Archive

Archive for August, 2010

Mysql, load data infile, utf8

August 24, 2010 Leave a comment

We have a need to sync data from oracle to mysql. The extract-data and the dump-data servers run on JBoss.
Steps
1. Dump-data server connects to extract-data server asking for the data
2. Extract-data server connects to oracle db, makes a CSV based file and sends it to dump-data server
3. Dump-data server extracts information from the CSV file for diff tables.
4. Dump-data server uses LOAD DATA INFILE to upload data into the corresponding mysql tables.

Issues
1. UTF8 characters like \u20ae was inserted into mysql as u20ae.
Example row in the CSV file.
“a”,”b”,”\u20ae”
2. Japanese/Chinese etc characters showed up as ? in the CSV files on the dump-server side.

Solutions
1. The default escape character in MySQL is “\”. So, If you have \n its interpreted as ‘newline’ , \t as tab etc etc. Any character that doesnt not fall in the same category will be treated as the normal character. For eg \u will be inserted into the table as ‘u’.
This issue does not occur when you would be inserting via java prepared statement/statement. The MySQL connector takes care of the escape sequencing.
You can turn off the default escape character feature in mysql by using NO_ESCAPE parameter.

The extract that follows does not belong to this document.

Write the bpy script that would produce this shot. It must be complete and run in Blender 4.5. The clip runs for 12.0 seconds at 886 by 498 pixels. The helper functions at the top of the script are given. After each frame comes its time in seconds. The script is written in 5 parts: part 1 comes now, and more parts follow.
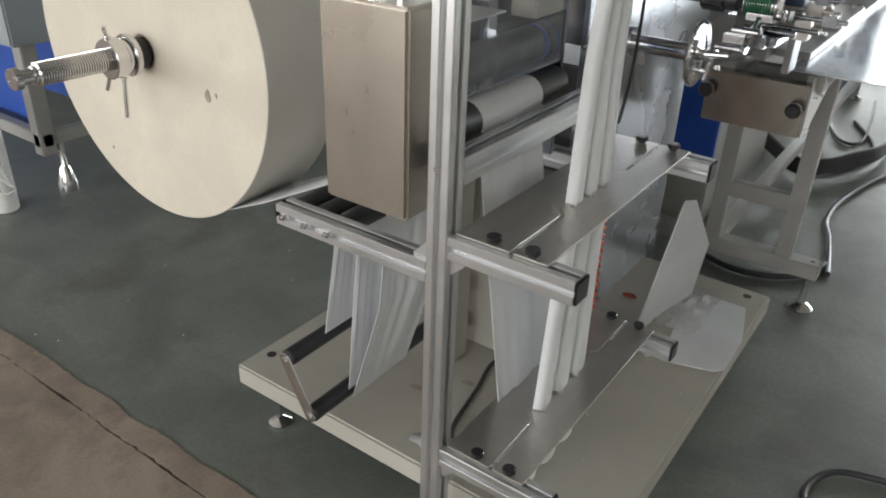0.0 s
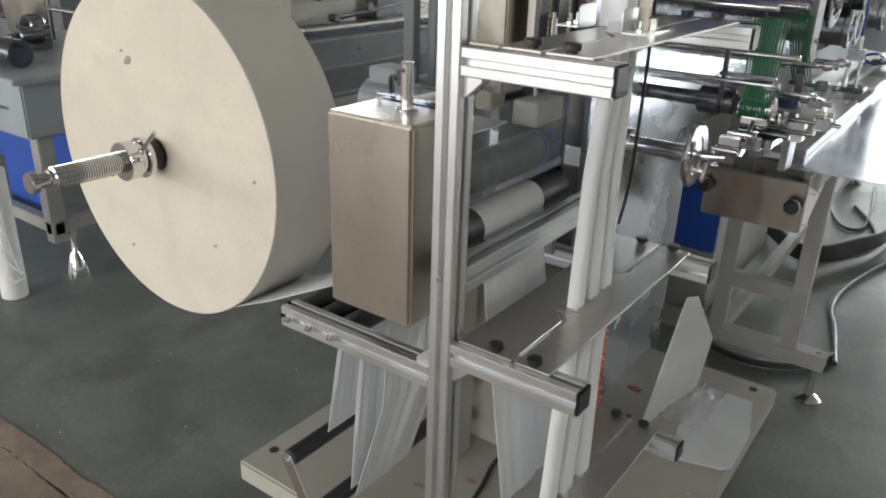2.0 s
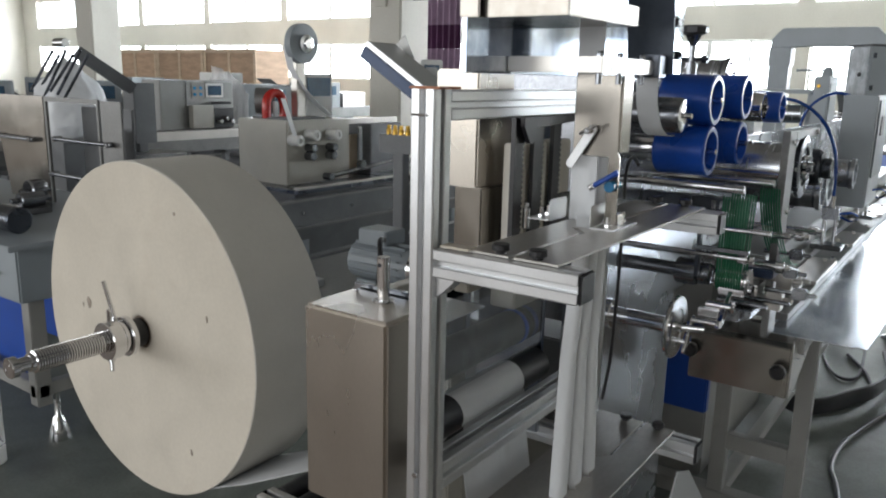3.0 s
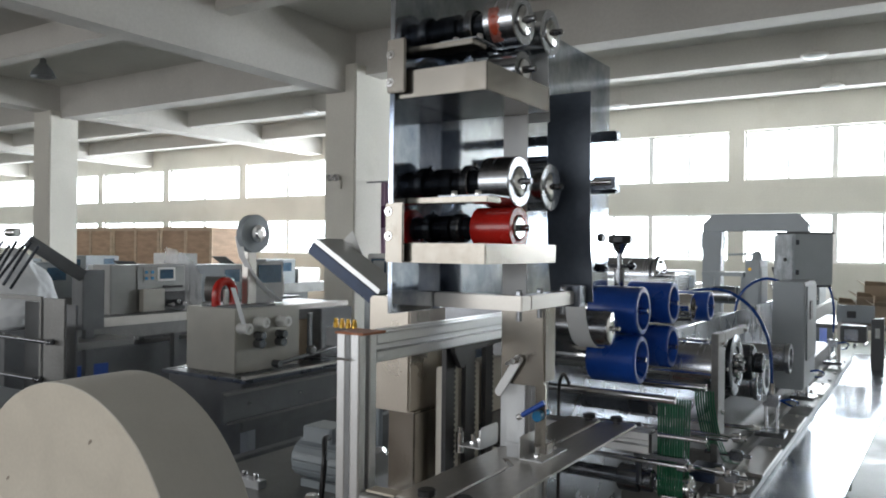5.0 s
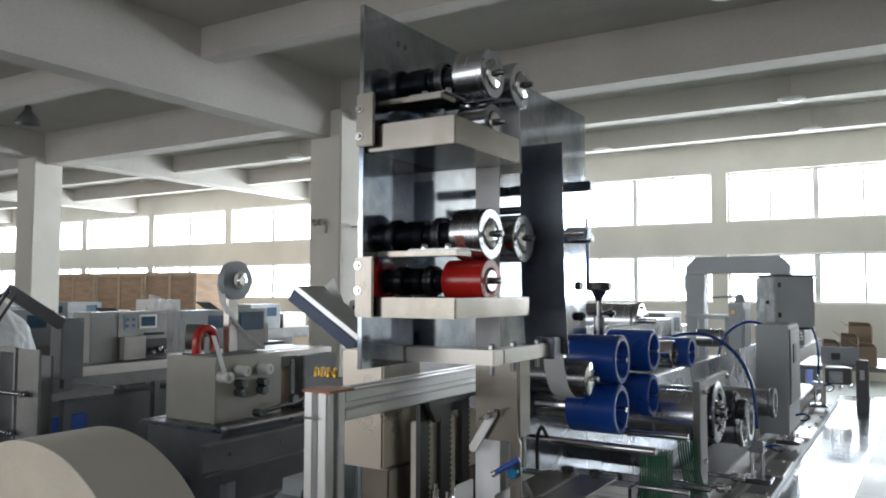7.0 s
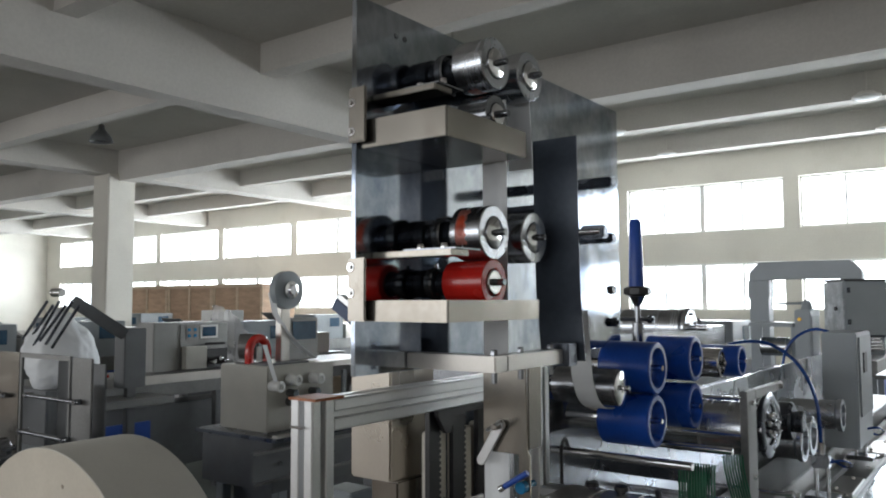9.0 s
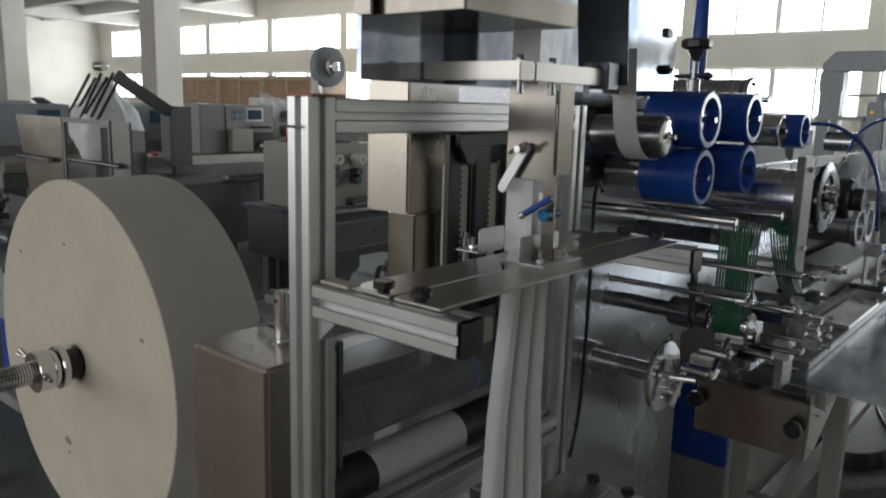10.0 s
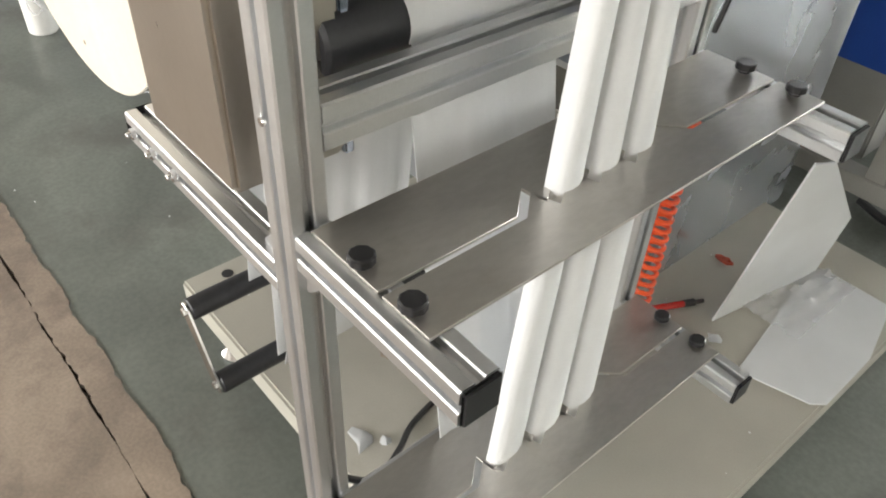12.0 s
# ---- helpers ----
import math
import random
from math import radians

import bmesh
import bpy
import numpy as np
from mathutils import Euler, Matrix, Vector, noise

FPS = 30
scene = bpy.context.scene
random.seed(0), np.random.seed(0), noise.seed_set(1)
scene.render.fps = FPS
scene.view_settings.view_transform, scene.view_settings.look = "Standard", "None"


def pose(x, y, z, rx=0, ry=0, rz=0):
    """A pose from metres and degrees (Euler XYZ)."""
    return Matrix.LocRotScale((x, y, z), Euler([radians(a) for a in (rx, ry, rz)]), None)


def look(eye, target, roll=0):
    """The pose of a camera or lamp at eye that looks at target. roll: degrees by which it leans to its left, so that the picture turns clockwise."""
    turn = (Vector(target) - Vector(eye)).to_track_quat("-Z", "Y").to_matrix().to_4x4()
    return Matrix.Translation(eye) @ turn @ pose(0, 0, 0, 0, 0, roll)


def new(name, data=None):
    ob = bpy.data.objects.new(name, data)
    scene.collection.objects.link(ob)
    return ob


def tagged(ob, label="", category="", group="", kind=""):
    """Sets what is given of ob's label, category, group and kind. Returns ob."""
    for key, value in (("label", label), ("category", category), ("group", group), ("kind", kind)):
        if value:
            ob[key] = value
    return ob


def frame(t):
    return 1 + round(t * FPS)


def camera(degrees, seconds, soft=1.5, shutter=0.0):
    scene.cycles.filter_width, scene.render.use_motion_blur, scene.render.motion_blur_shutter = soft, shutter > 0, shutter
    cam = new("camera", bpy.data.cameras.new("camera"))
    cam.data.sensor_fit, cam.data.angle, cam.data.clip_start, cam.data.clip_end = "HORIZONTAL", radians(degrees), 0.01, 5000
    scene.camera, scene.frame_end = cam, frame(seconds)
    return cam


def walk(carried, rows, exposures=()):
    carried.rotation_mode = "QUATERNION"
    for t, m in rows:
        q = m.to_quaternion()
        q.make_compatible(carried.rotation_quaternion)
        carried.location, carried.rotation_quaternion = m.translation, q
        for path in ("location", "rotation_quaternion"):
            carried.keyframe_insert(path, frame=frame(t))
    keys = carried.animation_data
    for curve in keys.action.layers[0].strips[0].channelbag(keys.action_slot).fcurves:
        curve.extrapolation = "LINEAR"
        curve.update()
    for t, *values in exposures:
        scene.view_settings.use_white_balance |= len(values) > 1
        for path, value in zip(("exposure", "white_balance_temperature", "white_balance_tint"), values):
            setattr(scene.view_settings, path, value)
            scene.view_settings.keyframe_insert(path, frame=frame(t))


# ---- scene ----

2. International characters : There are two ways to solve this issue
a. The character set indicated by the ‘character_set_database’ system variable is used to interpret the information in the CSV file. Set character_set_database=’utf8′ and saving the CSV file in utf8 encoded format does the trick.
b. Save the file in utf8 encode format and use ‘character set’ in load data file command. This feature worked for me in 5.1.45 and doesnt work in earlier versions.